Using machine learning to predict high school dropouts
R Python Jupyter Notebook JavaScript
Latest commit 32a42c8 Jan 31, 2016 @NBhanpuri NBhanpuri Update
Fixed typo, closes #1

Identifying students at risk accurately and early

Based on a variety of longitudinal, student-level data, we developed predictive models to identify students who are at risk of not graduating high school on time and may benefit from targeted interventions.

This is a 2014 Data Science for Social Good project in partnership with the Montgomery County Public School System.

The problems: on-time graduation and college undermatching

To ensure that all students are on track for success, Montgomery County Public Schools (MCPS) in Rockville, Maryland built their own “early warning” model to identify students who may need extra attention. MCPS keeps track of grades, attendance, and other measures from as early as 6th grade.

Our team's goals included a comprehensive validation and enhancement of our partner's model, using new sources of student-level data and applying additional machine learning approaches to improve predictive power. In this particular setting, we attempted to predict students that were unlikely to graduate on time and which ones were more urgently in need of attention. A student did not graduate on time when:

  • the student dropped out of school sometime after enrollment, or
  • the student was retained (i.e. needed to repeat a grade), and spent more than four years in high school

Further, even when students perform at their full potential, lack of information and guidance can often cause some to end up undermatching, that is, applying to post-secondary institutions below their capability or not applying at all. By merging secondary and post-secondary longitudinal student datasets, we delivered a detailed exploratory analysis illustrating which subgroups of students were prone to this particular issue.

The solution: prediction and targeting

Our major goal was to identify students who are at risk for not graduating on time. We used data from previous high school cohorts and modeled their outcomes. We can then apply this predictive model on current students to predict their risk of falling behind. As a second step, we applied survival analysis techniques to generate an urgency score associated with each of the students. This additional information can be used by school counselors to decide which students are in most immediate need of attention.

To explore possible undermatching, we merged student data from the final year of high school with 5 years of post-secondary enrollment and graduation data. We used a combination of clustering techniques to compare students with similar acadmic and behavioral data but different demographics to identify student groups that were undermatching relative to their peers.

The data

For the initial portion of this project, we were given a dataset containing anonymized records of one cohort of students tracked from the beginning of sixth grade and throughout their high school years. Each academic year in the dataset contained a variety of features that can be largely grouped into three categories: academic (e.g., quarterly gpas, standardized test scores), behavioral (e.g., percentage of time absent, number of suspensions, tardiness rate) and enrollment-related (e.g., mobility, new to school district, new to the US). We were also given flags that denoted each time a student fell behind and had to repeat a grade.

Read more about the data we used in the wiki (add link to data wiki page here)

The deliverables

The main goals of this project were to both: (i) generate accurate predictions and (ii) present the predictions through an actionable interface. Thus, a large amount of our efforts went into the design and implementation of a web-based tool that can be used by school administrators and counselors to track the risk scores of their students over time, allowing them to easily identify students that are in need of personal attention.

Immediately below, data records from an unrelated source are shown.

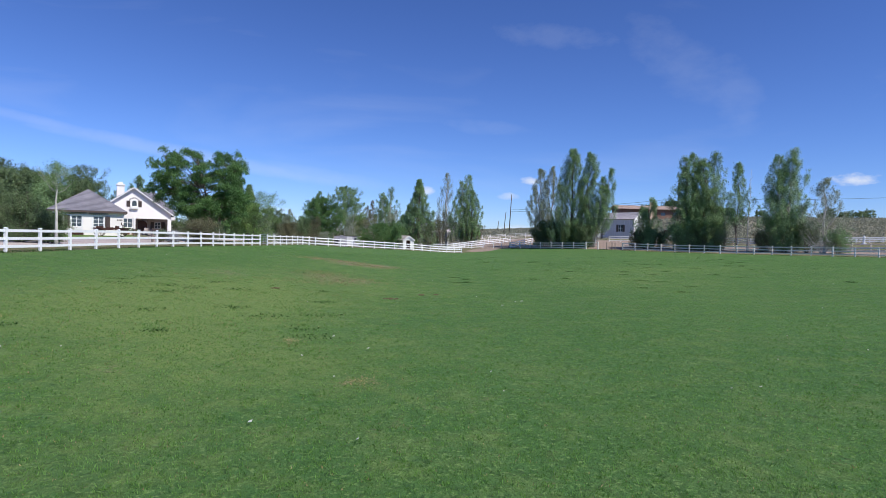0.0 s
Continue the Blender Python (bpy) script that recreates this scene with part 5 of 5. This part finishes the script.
def shelter(x, y):
    s = thing("livestock_shelter", at(x, y, 20), "small dark-red open shelter with pale roof", "shelter")
    part("back_wall", Geo().box(-1.6, 1.6, 1.0, 1.1, 0, 1.7), "red_paint", s)
    part("side_wall", Geo().box(-1.6, -1.5, -0.9, 1.0, 0, 1.7), "red_paint", s)
    part("side_wall", Geo().box(1.5, 1.6, -0.9, 1.0, 0, 1.7), "red_paint", s)
    part("front_rail", Geo().box(-1.5, 1.5, -0.95, -0.9, 0.6, 1.4), "red_paint", s)
    part("roof", Geo().slab([(-1.8, -1.2, 1.95), (1.8, -1.2, 1.95), (1.8, 1.3, 1.75), (-1.8, 1.3, 1.75)], 0.08), "white_paint", s)


shelter(53.5, 136)


def pickup(x, y, turn):
    c = thing("pickup_truck", at(x, y, turn), "white pickup truck parked behind the corral rails", "pickup truck")
    prof = [(-2.6, 0.45), (2.6, 0.45), (2.65, 0.95), (1.3, 1.08), (0.75, 1.72), (-0.65, 1.75), (-0.85, 1.1), (-2.65, 1.08)]
    n = len(prof)
    part("body", Geo().add([(px, -0.9, pz) for px, pz in prof] + [(px, 0.9, pz) for px, pz in prof], [tuple(range(n)), tuple(reversed(range(n, 2 * n)))] + [(i, i + n, (i + 1) % n + n, (i + 1) % n) for i in range(n)]), "white_paint", c)
    part("side_window", Geo().add([(-0.6, -0.91, 1.15), (1.05, -0.91, 1.15), (0.68, -0.91, 1.62), (-0.55, -0.91, 1.65)], [(0, 1, 2, 3)]), "glass", c)
    for px in (-1.7, 1.7):
        for py in (-0.82, 0.82):
            w = part("wheel", Geo().tube([(px, py - 0.12, 0.36), (px, py + 0.12, 0.36)], (0.37, 0.37), 18), "rubber", c)
            part("rim", Geo().tube([(px, py - 0.13, 0.36), (px, py + 0.13, 0.36)], (0.2, 0.2), 14), "metal", w)


pickup(51.0, 126.5, 140)


# ---- grass and small things in the paddock ----
def blades(name, mat, x, y, h, w, rng, label):
    n = len(x)
    z = heights(x, y)
    a = rng.uniform(0, 2 * np.pi, n)
    lean = rng.normal(size=(n, 2)) * h[:, None] * 0.45
    base = np.stack([x, y, z - 0.004], -1)
    side = np.stack([np.cos(a) * w / 2, np.sin(a) * w / 2, np.zeros(n)], -1)
    tip = base + np.stack([lean[:, 0], lean[:, 1], h], -1)
    v = np.stack([base - side, base + side, tip], 1).reshape(-1, 3)
    me = bpy.data.meshes.new(name)
    me.vertices.add(3 * n)
    me.vertices.foreach_set("co", v.ravel().astype(np.float32))
    me.loops.add(3 * n)
    me.loops.foreach_set("vertex_index", np.arange(3 * n, dtype=np.int32))
    me.polygons.add(n)
    me.polygons.foreach_set("loop_start", np.arange(0, 3 * n, 3, dtype=np.int32))
    me.update(calc_edges=True)
    me.materials.append(M[mat])
    return tagged(new(name, me), label, "grass", kind="stuff")


def grow():
    rng = np.random.default_rng(21)
    n, per = 118000, 5
    y = 1.5 + 70 * rng.uniform(size=n) ** 2.2
    x = rng.uniform(-1, 1, n) * (2.5 + y * 0.80)
    tuft = np.repeat(rng.uniform(0.6, 1.3, n), per)
    x, y = np.repeat(x, per), np.repeat(y, per)
    x, y = x + rng.normal(size=n * per) * (0.018 + 0.0008 * y), y + rng.normal(size=n * per) * (0.018 + 0.0008 * y)
    k = 0.8 + y / 120
    # the worn patches keep thin, half-dry grass of their own
    def worn(x, y):
        return 0.9 * blot(x, y, -8.6, 48.4, 2.6, 1.1, -28) + 1.1 * blot(x, y, -4.9, 45.2, 2.2, 0.85, -28) + 0.7 * blot(x, y, -7, 36.2, 1.6, 1.7) + 0.8 * blot(x, y, -4.7, 33.2, 1.5, 1.6) + 0.5 * blot(x, y, -6.6, 30.6, 2.2, 1.2)

    bald = 0.45 * worn(x, y)
    keep = (rng.uniform(size=len(x)) > bald) & (inside(FIELD, x, y, 0.2) > 0.9)
    x, y, k, tuft = x[keep], y[keep], k[keep], tuft[keep]
    h = rng.uniform(0.014, 0.042, len(x)) * (0.8 + 0.3 * k) * tuft
    w = rng.uniform(0.009, 0.018, len(x)) * k * tuft
    dry = rng.uniform(size=len(x)) < 0.035 + 0.12 * blot(x, y, -8, 19.5, 5, 7) + 0.08 * blot(x, y, -9, 28, 5, 8)
    blades("grass", "blade", x[~dry], y[~dry], h[~dry], w[~dry], rng, "short mown green grass blades of the paddock")
    m = 70000
    wx, wy = rng.uniform(-13, 0, m), rng.uniform(28, 52, m)
    thin = rng.uniform(size=m) < worn(wx, wy) * 0.9
    wx, wy = wx[thin], wy[thin]
    wh, ww = rng.uniform(0.03, 0.085, len(wx)), rng.uniform(0.012, 0.028, len(wx))
    pale = rng.uniform(size=len(wx)) < 0.45
    blades("worn_grass", "blade", wx[~pale], wy[~pale], wh[~pale], ww[~pale], rng, "thin green grass on the worn patches")
    blades("worn_straw", "straw", wx[pale], wy[pale], wh[pale], ww[pale], rng, "thin bleached grass on the worn patches")
    blades("dry_grass", "straw", x[dry], y[dry], h[dry] * 0.75, w[dry], rng, "dry straw-coloured stalks among green grass")


grow()


def tussocks():
    """Taller lime-green clumps in the thin grass."""
    rng = np.random.default_rng(41)
    n, per = 260, 34
    cx, cy = rng.uniform(-14, -2, n), rng.uniform(11, 30, n)
    keep = rng.uniform(size=n) < 0.25 + blot(cx, cy, -8.0, 19.5, 4.5, 6.0)
    cx, cy = cx[keep], cy[keep]
    r = np.repeat(rng.uniform(0.06, 0.22, len(cx)), per)
    x, y = np.repeat(cx, per) + rng.normal(size=len(r)) * r, np.repeat(cy, per) + rng.normal(size=len(r)) * r * 0.8
    pale = rng.uniform(size=len(x)) < 0.22
    h, w = rng.uniform(0.03, 0.085, len(x)), rng.uniform(0.008, 0.018, len(x))
    blades("tussock_grass", "blade", x[~pale], y[~pale], h[~pale], w[~pale], rng, "taller lime-green clumps in the thin grass")
    blades("tussock_straw", "straw", x[pale], y[pale], h[pale], w[pale] * 0.7, rng, "bleached stalks in the taller grass clumps")


tussocks()


def fence_fringe():
    """Longer uncut grass along the foot of the fences."""
    rng = np.random.default_rng(23)
    lines = [LEFT_LINE, FAR_LINE, [RIGHT_START, (26.3, 106.6)], [(28.0, 104.6), (49.7, 75.4)], [(49.7, 75.4), RIGHT_END]]
    x, y = [], []
    for line in lines:
        for a, b in zip(line[:-1], line[1:]):
            a, b = np.array(a), np.array(b)
            n = int(np.linalg.norm(b - a) * 170)
            t = rng.uniform(size=n)
            clump = np.sin(t * np.linalg.norm(b - a) * 1.3) + np.sin(t * np.linalg.norm(b - a) * 0.47 + 1)
            keep = rng.uniform(-1.6, 2.2, n) < clump
            p = a + (b - a) * t[keep, None] + rng.normal(size=(keep.sum(), 2)) * 0.2
            x.append(p[:, 0])
            y.append(p[:, 1])
    x, y = np.concatenate(x), np.concatenate(y)
    blades("fence_grass", "fringe", x, y, rng.uniform(0.04, 0.15, len(x)), rng.uniform(0.012, 0.03, len(x)), rng, "longer uncut dark grass along the fence's foot")


fence_fringe()


def hay_clump(x, y, r, seed):
    rng = np.random.default_rng(seed)
    n = 95
    p = rng.normal(size=(n, 2)) * r * 0.55
    g = Geo()
    for i in range(n):
        a, l = rng.uniform(0, math.pi), rng.uniform(0.04, 0.15)
        z = rng.uniform(0.015, 0.045)
        c = Vector((p[i, 0], p[i, 1], z))
        d = Vector((math.cos(a), math.sin(a), rng.normal() * 0.25)) * l / 2
        s = Vector((-math.sin(a), math.cos(a), 0)) * 0.0032
        g.add([c - d - s, c - d + s, c + d + s, c + d - s], [(0, 1, 2, 3)])
    ob = new("hay_clump", g.mesh("hay_clump", M["straw"]))
    ob.location = (x, y, ground_z(x, y))
    tagged(ob, "small scattered clump of dry hay on grass", "hay", "hay clumps", "stuff")


for i, (x, y, r) in enumerate(((-3.4, 14.4, 0.24), (-1.45, 11.15, 0.34))):
    hay_clump(x, y, r, 200 + i)


def straw_litter():
    """Single straws lying loose in wisps over the thin grass."""
    rng = np.random.default_rng(77)
    centres = np.stack([rng.uniform(-13, -1.5, 60), rng.uniform(11, 38, 60)], -1)
    worn = np.stack([rng.normal(size=26) * 2.4 - 6.2, np.zeros(26)], -1)
    worn[:, 1] = 46.4 - 0.53 * (worn[:, 0] + 6.2) + rng.normal(size=26) * 0.5
    low = np.stack([rng.normal(size=30) * 1.7 - 5.6, rng.normal(size=30) * 2.0 + 33.8], -1)
    centres = np.concatenate([centres, worn, worn, low, low])
    own = centres[rng.integers(0, len(centres), 4200)]
    p = own + rng.normal(size=(4200, 2)) * rng.uniform(0.2, 1.1, (4200, 1))
    g = Geo()
    for (px, py), a, l, w in zip(p, rng.uniform(0, math.pi, 4200), rng.uniform(0.03, 0.09, 4200), rng.uniform(0.0015, 0.0045, 4200)):
        z = ground_z(px, py) + 0.035
        d, s = Vector((math.cos(a), math.sin(a), rng.normal() * 0.12)) * l / 2, Vector((-math.sin(a), math.cos(a), 0)) * w
        c = Vector((px, py, z))
        g.add([c - d - s, c - d + s, c + d + s, c + d - s], [(0, 1, 2, 3)])
    tagged(new("straw_litter", g.mesh("straw_litter", M["straw"])), "loose dry straws scattered over the thin grass", "straw", kind="stuff")


straw_litter()


def dung(x, y, r, seed):
    rng = random.Random(seed)
    g = thing("dung_patch", at(x, y), "reddish-brown dry dung crumbled on grass", "dung", "dung patches")
    for i in range(30):
        a, d, s = rng.uniform(0, 6.3), r * rng.random() ** 0.6, rng.uniform(0.018, 0.04)
        bm = bmesh.new()
        bmesh.ops.create_icosphere(bm, subdivisions=1, radius=s)
        for v in bm.verts:
            v.co *= rng.uniform(0.8, 1.15)
            v.co.z *= 0.7
        me = bpy.data.meshes.new("lump")
        bm.to_mesh(me)
        bm.free()
        me.materials.append(M["manure"])
        ob = part("lump", me, "manure", g)
        ob.location = (d * math.cos(a), d * math.sin(a), s * 0.4)


for i, (x, y, r) in enumerate(((-2.0, 24.75, 0.3), (-0.85, 27.1, 0.14), (-6.9, 26.2, 0.2), (-0.2, 27.6, 0.1))):
    dung(x, y, r, 300 + i)


def weeds(x, y, r, seed):
    rng = np.random.default_rng(seed)
    n = 60
    p = np.stack([rng.normal(size=n) * r, rng.normal(size=n) * r * 0.6, np.abs(rng.normal(size=n)) * 0.03 + 0.02], -1)
    ob = new("weed_tuft", leaf_mesh("weed_tuft", M["fringe"], p, 0.05, rng))
    ob.location = (x, y, ground_z(x, y))
    tagged(ob, "dark broad-leaved weed tuft in the grass", "weed", "weed tufts", "stuff")


for i, (x, y, r) in enumerate(((1.05, 35.5, 0.25), (1.0, 39.4, 0.2), (1.7, 38.4, 0.15), (1.6, 35.9, 0.12), (12.9, 39.5, 0.4), (13.8, 38.6, 0.3), (11.2, 34.0, 0.3), (12.2, 31.4, 0.25), (14.0, 34.8, 0.3), (-8.6, 60.5, 0.3), (-16, 55.5, 0.3), (10.6, 58, 0.35), (16.5, 66, 0.4), (20.5, 61, 0.4), (-6.2, 19.0, 0.3), (-5.0, 17.6, 0.35), (-9.4, 21.5, 0.4))):
    weeds(x, y, r, 400 + i)
tufts = random.Random(17)
for i in range(15):
    weeds(tufts.uniform(-13, -3), tufts.uniform(13, 27), tufts.uniform(0.15, 0.4), 520 + i)
for i in range(46):
    weeds(tufts.uniform(4, 34), tufts.uniform(36, 82), tufts.uniform(0.12, 0.34), 460 + i)


def petals():
    rng = np.random.default_rng(31)
    n = 90
    y = 9 + 57 * rng.uniform(size=n)
    x = rng.uniform(-1, 1, n) * (2 + 0.6 * y)
    g = Geo()
    for px, py in zip(x, y):
        s = rng.uniform(0.008, 0.018)
        z = ground_z(px, py) + 0.05
        m = Matrix.Translation((px, py, z)) @ pose(0, 0, 0, rng.uniform(-40, 40), rng.uniform(-40, 40), rng.uniform(0, 360))
        g.box(-s, s, -s, s, -s * 0.4, s * 0.4, m)
    tagged(new("white_clover", g.mesh("white_clover", M["petal"])), "tiny white clover heads dotted over the grass", "flowers", kind="stuff")
    for px, py, s in ((-2.60, 8.77, 0.026), (-1.19, 8.30, 0.012), (0.75, 12.1, 0.014), (-2.62, 15.1, 0.028), (-1.68, 13.85, 0.026), (3.26, 25.5, 0.05), (2.27, 23.6, 0.04)):
        ob = new("paper_scrap", Geo().slab([(-s, -s * 0.7, 0.05), (s, -s, 0.06), (s * 1.1, s * 0.8, 0.075), (-s * 0.8, s, 0.055)], 0.004).mesh("paper_scrap", M["petal"]))
        ob.location = (px, py, ground_z(px, py))
        tagged(ob, "small white scrap lying on the grass", "scrap", "white scraps")


petals()
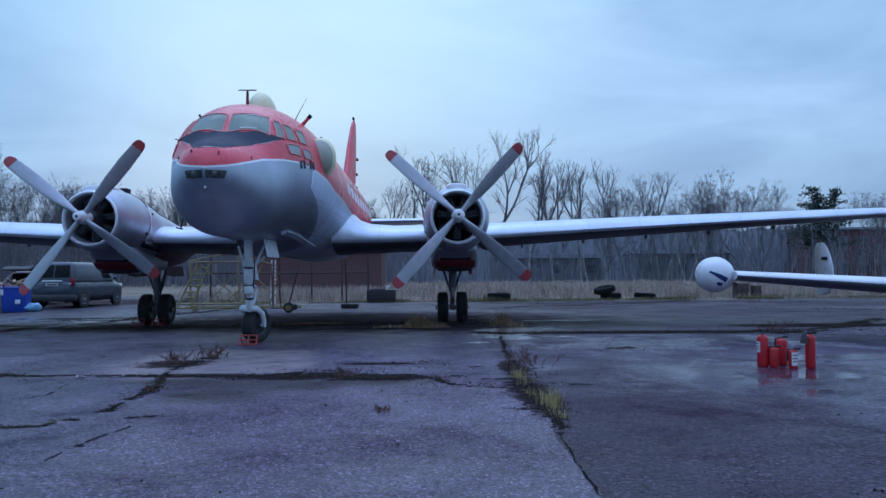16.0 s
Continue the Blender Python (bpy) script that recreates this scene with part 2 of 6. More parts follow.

A live demo of our risk score dashboard can be accessed here.

Early warning dashboard and student "report card"

Using previously tuned predictive models, we can generate risk scores for new sets of students. These scores illustrate how likely/unlikely each student is to graduate on time, but they provide little insight as to the reasons why a student might be at risk. To address this issue, our web interface provides a risk score and a breakdown of a few other important features, color-coded to show how "far" a student is from the median observed across the entire population. This gives educators the opportunity to not only identify the students who are at risk, but it also provides some insight as to how students differ and what may be underlying a given student's problem--allowing for better informed and personalized interventions.


Project layout

This repository is organized into four directories: model, survival, dashboard and undermatch containing code responsible for:

  • model: training and evaluating classification models to predict student graduation
  • survival: generating urgency scores for those students labeled as being at risk
  • dashboard: creating the interactive student dashboard described above
  • undermatch: performing some exploratory analysis to identify groups that may be undermatching

Using our code

Starting with the simulated dataset (or one of your own that adheres to that format) contained in ./data/, you can train our models to predict the the likelihood of not graduating on time for a list of students and evaluate each model using a wide range of metrics.

To do so, first clone this repository and from its root directory, run the following command:

python model/

To generate a dashboard using our R shiny app, run the command below:

R CMD BATCH dashboard/runDemo.R

Please refer to the the content of each subfolder for a brief description of the required dependencies and further instructions.